4. 'Post-2015' international development goals: Who wants what and why

2015 will be a watershed year for international development, when the Millennium Development Goal (MDG) framework will be revised, extended or replaced. Is inequality a pivotal issue for global development goals? Can the 'post 2015 agenda' simultaneously support action on poverty reduction, environmental health and economic growth? How can the next set of goals replicate the simplicity of the MDGs, yet be more flexible to national conditions and to emerging issues? This paper identifies some of the players, their propositions and the emerging 'fault lines'. Download the report or read the blog post by researcher Emily Benson.

5. An operational framework for tracking adaptation and measuring development

This report describes a new framework and tools that IIED and partners have developed to enable governments and development agencies to assess whether climate change adaptation projects enhance or compromise development.
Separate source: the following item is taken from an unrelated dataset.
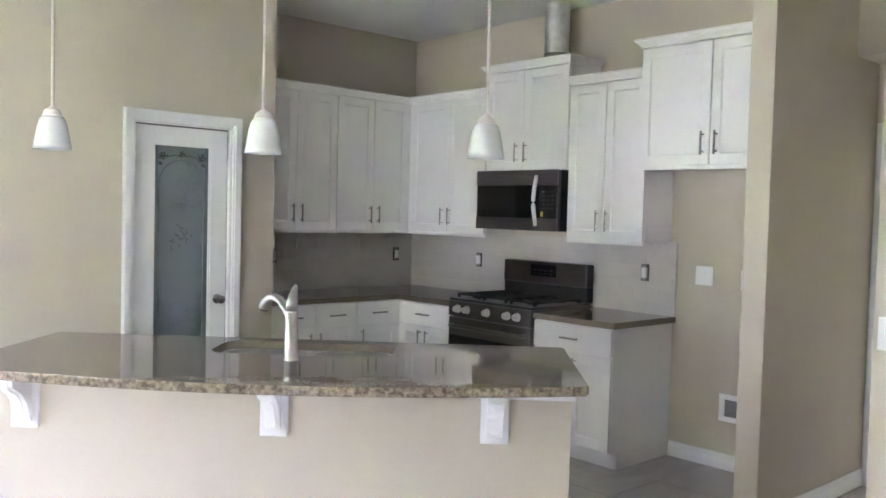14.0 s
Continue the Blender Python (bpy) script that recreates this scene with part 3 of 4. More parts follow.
def upper(m, w, z0, z1, d, splits, label, left=True, right=True, filler=None):
    """A wall cabinet: splits are the fronts' (x0, x1, handle x)."""
    cab = thing("wall_cabinet", label, "cabinet", m @ Matrix.Translation((0, 0, z0)), "kitchen wall cabinets")
    h = z1 - z0
    bm = B()
    box(bm, 0, 0, 0, w, d, h, 0.002)
    part("body", bm, CABINET, cab)
    part("light_rail", box(B(), 0.002, -0.018, -0.022, w - 0.002, 0.0, 0.0, 0.002), CABINET, cab)
    for x0, x1, hx in splits:
        shaker("door", cab, x0 + 0.003, x1 - 0.003, 0.004, h - 0.006, (hx, 0.125, True))
    if filler:
        part("filler", box(B(), filler[0], -0.019, 0.004, filler[1], 0.0, h - 0.006, 0.001), CABINET, cab)
    crown(cab, w, h, d, left, right)
    return cab


FACE_W = turned(-90)
UD = 0.30
# along the range wall, seen from the island: corner pair, over the microwave, right of it, over the refrigerator space
FX = RANGE_WALL - UD
yc = BACK - 0.32
upper(pose(FX, yc - 0.003, 0) @ FACE_W, yc - 0.003 - 10.58, 1.372, 2.391, UD, [(0.027, 0.452, 0.415), (0.452, 0.868, 0.495)], "white painted two-door wall cabinet in the kitchen corner", False, False, (0.0, 0.028))
upper(pose(FX - 0.01, 10.58, 0) @ FACE_W, 0.765, 1.835, 2.541, UD + 0.01, [(0.0, 0.36, 0.31), (0.36, 0.765, 0.395)], "white raised wall cabinet above the microwave")
upper(pose(FX, 9.81, 0) @ FACE_W, 0.605, 1.372, 2.391, UD, [(0.0, 0.297, 0.26), (0.297, 0.605, 0.335)], "white two-door wall cabinet beside the microwave", False, False)
upper(pose(FX - 0.072, 9.2, 0) @ FACE_W, 0.945, 1.835, 2.546, UD + 0.072, [(0.0, 0.47, 0.43), (0.47, 0.945, 0.515)], "white wall cabinet above the empty refrigerator space")
# along the back wall
YB = BACK - 0.30
upper(pose(0.847, YB, 0), 0.743, 1.372, 2.391, 0.30, [(0.0, 0.387, 0.35), (0.387, 0.743, 0.425)], "white two-door wall cabinet beside the pantry wall", False, False)
upper(pose(1.592, YB, 0), 0.726, 1.372, 2.391, 0.30, [(0.0, 0.346, 0.31), (0.346, 0.69, 0.388)], "white two-door wall cabinet meeting the corner", False, False, (0.689, 0.7255))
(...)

They measure how fairly the costs and benefits of such projects are distributed, and help to identify where to spend future investments. IIED is working with the governments of Ghana, Kenya, Mozambique, Nepal, and Pakistan to test the framework and tools as means to evaluate a range of climate adaptation activities. Download the report or read the press release.

6. Dispute or Dialogue? Community perspectives on company-led grievance mechanisms

This book shows that giant mining, timber, and oil and gas projects provide lessons in how companies can act to address conflict and build trust in communities their activities affect. It includes research from Africa, Asia, the Russian Far East and Azerbaijan that provides insights into how different grievance mechanisms are designed and what affected communities think about them. Download the report or read the press release.

7. Demand-side interventions to reduce deforestation and forest degradation

This paper examines whether demand side measures — such as legislation, public procurement policies, voluntary bilateral arrangements, multi-stakeholder roundtables, independent certification, moratoria, investor activism and consumer campaigns – can reduce incentives for deforestation. It focuses on five types of 'forest risk commodity' that drive deforestation, namely timber, soy, palm oil, beef/leather and biofuels. Download the report, read the IIED blog post by researcher Simon Milledge or read his blog post for The Guardian.

8. Responding to the challenge of artisanal and small-scale mining

Small-scale and artisanal mining — a sector that governments and development agencies often see as only as a problem — could be a source of sustainable livelihoods for millions of marginalised people, according to this report, which identifies knowledge gaps in the sector. Download the report, read the press release or read a blog post for The Guardian by researcher Sarah Best.

9. Accountability in Africa's land rush: what role for legal empowerment

This report – co-produced with IDRC – analyses legal frameworks in 12 African countries and reviews the cases of 16 large scale land deals. It examines the accountability of public authorities that preside over land deals in Africa and asks whether legal empowerment offers citizens scope to expect fairer outcomes. It shows that people who feel wronged by large scale land deals in are taking a variety of steps to seek justice. Download the report or read the press release.

10. Tools for supporting sustainable natural resource management and livelihoods

This 66th issue of Participatory Learning and Action explores the links between participation, sustainable natural resource management and improving livelihoods. It includes articles on how digital mapping is helping pastoralists in Kenya and Tanzania to manage natural resources, how former bonded labours in Nepal have campaigned to uphold rights to access, use and control community forests, and how a participatory three-dimensional modelling project in the Solomon Islands has generated multiple benefits, including ecosystem-based adaptation to climate change. Download PLA66.

11. Media perceptions and portrayals of pastoralists in Kenya, India and China

This report is one in a series from a project that shows that partial narratives that underpin policymaking prevent people in arid regions from fulfilling their potential to provide food and sustain resilient livelihoods in a changing climate. This part of the project showed how media coverage of pastoralism contributes to these partial narratives and suggests ways for media outlets to improve their reporting. Download the report or the four-page briefing paper, or read the press release.

12. Learning from 20 years of payments for ecosystem services in Costa Rica

The report tells the story of how Costa Rica's 'payments for ecosystem services' (PES) programme developed in its quest to balance equity, effectiveness and low implementation costs. The report shares the country's experiment in adapting PES characteristics to 'fit' the international forest conservation agenda, as well as the realities of Costa Rica's landscape and people, and a mix of policies all playing out at once. Download the report or read the associated blog post by David N. Barton.